BRIEF ▸ Repeat the material below word for word and leave out all pictures.
* Begin GIVEN DATA *
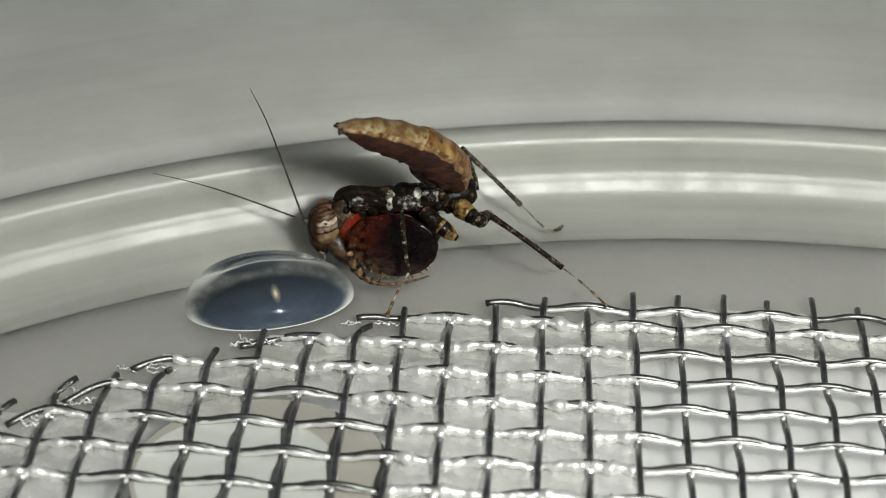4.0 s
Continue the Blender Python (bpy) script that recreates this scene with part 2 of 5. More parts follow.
M_red = chitin("red_shell", [(0.3, (0.045, 0.005, 0.002)), (0.5, (0.13, 0.012, 0.004)), (0.66, (0.20, 0.026, 0.006)), (0.78, (0.22, 0.060, 0.015))], 0.9, 0.2, 0.7, 0.06)
M_pink = chitin("pinkish_orange_shell", [(0.3, (0.20, 0.050, 0.022)), (0.5, (0.36, 0.15, 0.085)), (0.68, (0.55, 0.38, 0.29))], 1.1, 0.16, 1.0, 0.05)
M_gold = chitin("gold_brown_shell", [(0.36, (0.008, 0.004, 0.002)), (0.5, (0.026, 0.013, 0.006)), (0.68, (0.085, 0.050, 0.022))], 2.6, 0.3, 0.4, 0.08)
M_lilac = chitin("pale_lilac_shell", [(0.3, (0.09, 0.04, 0.035)), (0.55, (0.18, 0.10, 0.09)), (0.75, (0.32, 0.22, 0.21))], 2.5, 0.25, 0.6, 0.03)
M_blue = chitin("blue_black_shell", [(0.35, (0.003, 0.004, 0.007)), (0.7, (0.010, 0.016, 0.035))], 2.0, 0.15, 0.8, 0.08)
M_silver = chitin("silver_veined_pad", [(0.44, (0.005, 0.004, 0.004)), (0.52, (0.05, 0.042, 0.035)), (0.60, (0.24, 0.23, 0.20)), (0.70, (0.46, 0.45, 0.41))], 5.5, 0.2, 0.8, 0.16, spec=0.3)
M_tan = chitin("tan_abdomen_shell", [(0.30, (0.050, 0.018, 0.006)), (0.44, (0.11, 0.050, 0.014)), (0.56, (0.23, 0.125, 0.040)), (0.70, (0.34, 0.24, 0.11))], 1.7, 0.34, 0.25, 0.09,
               tint=(1.0, 3.4, (0.95, 0.80, 0.60), (0.95, 0.92, 0.78)), spots=(0.045, 0.02, 0.008), spot_scale=2.6, spot_edge=(0.31, 0.36))
M_tan_end = chitin("greyish_tan_abdomen_shell", [(0.30, (0.055, 0.028, 0.010)), (0.44, (0.12, 0.068, 0.026)), (0.56, (0.22, 0.165, 0.080)), (0.70, (0.36, 0.32, 0.20))], 1.7, 0.34, 0.25, 0.09,
                   tint=(0.2, 2.0, (0.98, 0.82, 0.58), (1.0, 1.0, 1.0)), spots=(0.045, 0.02, 0.008), spot_scale=2.6, spot_edge=(0.31, 0.36))
M_ridge = chitin("pale_speckled_ridge", [(0.40, (0.06, 0.025, 0.009)), (0.54, (0.20, 0.12, 0.045)), (0.68, (0.40, 0.32, 0.19))], 3.2, 0.3, 0.3, 0.1)
M_rust = chitin("rust_abdomen_shell", [(0.34, (0.008, 0.003, 0.002)), (0.54, (0.040, 0.009, 0.004)), (0.72, (0.11, 0.030, 0.011))], 2.0, 0.36, 0.2, 0.07)
M_yellow = chitin("yellow_black_leg", [(0.36, (0.006, 0.004, 0.003)), (0.44, (0.040, 0.022, 0.008)), (0.52, (0.15, 0.088, 0.022)), (0.68, (0.34, 0.23, 0.085))], 3.6, 0.3, 0.5, 0.05, spec=0.12)
M_legdark = chitin("speckled_dark_leg", [(0.44, (0.005, 0.004, 0.003)), (0.56, (0.026, 0.019, 0.012)), (0.66, (0.21, 0.17, 0.115))], 7.5, 0.4, 0.1, 0.03, spec=0.06)
M_leggrey = chitin("speckled_grey_leg", [(0.40, (0.022, 0.018, 0.014)), (0.55, (0.075, 0.065, 0.052)), (0.68, (0.24, 0.22, 0.18))], 6.0, 0.4, 0.1, 0.03, spec=0.1)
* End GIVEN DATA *
PROBLEM SOLUTION ▸
4.0 s
Continue the Blender Python (bpy) script that recreates this scene with part 2 of 5. More parts follow.
M_red = chitin("red_shell", [(0.3, (0.045, 0.005, 0.002)), (0.5, (0.13, 0.012, 0.004)), (0.66, (0.20, 0.026, 0.006)), (0.78, (0.22, 0.060, 0.015))], 0.9, 0.2, 0.7, 0.06)
M_pink = chitin("pinkish_orange_shell", [(0.3, (0.20, 0.050, 0.022)), (0.5, (0.36, 0.15, 0.085)), (0.68, (0.55, 0.38, 0.29))], 1.1, 0.16, 1.0, 0.05)
M_gold = chitin("gold_brown_shell", [(0.36, (0.008, 0.004, 0.002)), (0.5, (0.026, 0.013, 0.006)), (0.68, (0.085, 0.050, 0.022))], 2.6, 0.3, 0.4, 0.08)
M_lilac = chitin("pale_lilac_shell", [(0.3, (0.09, 0.04, 0.035)), (0.55, (0.18, 0.10, 0.09)), (0.75, (0.32, 0.22, 0.21))], 2.5, 0.25, 0.6, 0.03)
M_blue = chitin("blue_black_shell", [(0.35, (0.003, 0.004, 0.007)), (0.7, (0.010, 0.016, 0.035))], 2.0, 0.15, 0.8, 0.08)
M_silver = chitin("silver_veined_pad", [(0.44, (0.005, 0.004, 0.004)), (0.52, (0.05, 0.042, 0.035)), (0.60, (0.24, 0.23, 0.20)), (0.70, (0.46, 0.45, 0.41))], 5.5, 0.2, 0.8, 0.16, spec=0.3)
M_tan = chitin("tan_abdomen_shell", [(0.30, (0.050, 0.018, 0.006)), (0.44, (0.11, 0.050, 0.014)), (0.56, (0.23, 0.125, 0.040)), (0.70, (0.34, 0.24, 0.11))], 1.7, 0.34, 0.25, 0.09,
               tint=(1.0, 3.4, (0.95, 0.80, 0.60), (0.95, 0.92, 0.78)), spots=(0.045, 0.02, 0.008), spot_scale=2.6, spot_edge=(0.31, 0.36))
M_tan_end = chitin("greyish_tan_abdomen_shell", [(0.30, (0.055, 0.028, 0.010)), (0.44, (0.12, 0.068, 0.026)), (0.56, (0.22, 0.165, 0.080)), (0.70, (0.36, 0.32, 0.20))], 1.7, 0.34, 0.25, 0.09,
                   tint=(0.2, 2.0, (0.98, 0.82, 0.58), (1.0, 1.0, 1.0)), spots=(0.045, 0.02, 0.008), spot_scale=2.6, spot_edge=(0.31, 0.36))
M_ridge = chitin("pale_speckled_ridge", [(0.40, (0.06, 0.025, 0.009)), (0.54, (0.20, 0.12, 0.045)), (0.68, (0.40, 0.32, 0.19))], 3.2, 0.3, 0.3, 0.1)
M_rust = chitin("rust_abdomen_shell", [(0.34, (0.008, 0.003, 0.002)), (0.54, (0.040, 0.009, 0.004)), (0.72, (0.11, 0.030, 0.011))], 2.0, 0.36, 0.2, 0.07)
M_yellow = chitin("yellow_black_leg", [(0.36, (0.006, 0.004, 0.003)), (0.44, (0.040, 0.022, 0.008)), (0.52, (0.15, 0.088, 0.022)), (0.68, (0.34, 0.23, 0.085))], 3.6, 0.3, 0.5, 0.05, spec=0.12)
M_legdark = chitin("speckled_dark_leg", [(0.44, (0.005, 0.004, 0.003)), (0.56, (0.026, 0.019, 0.012)), (0.66, (0.21, 0.17, 0.115))], 7.5, 0.4, 0.1, 0.03, spec=0.06)
M_leggrey = chitin("speckled_grey_leg", [(0.40, (0.022, 0.018, 0.014)), (0.55, (0.075, 0.065, 0.052)), (0.68, (0.24, 0.22, 0.18))], 6.0, 0.4, 0.1, 0.03, spec=0.1)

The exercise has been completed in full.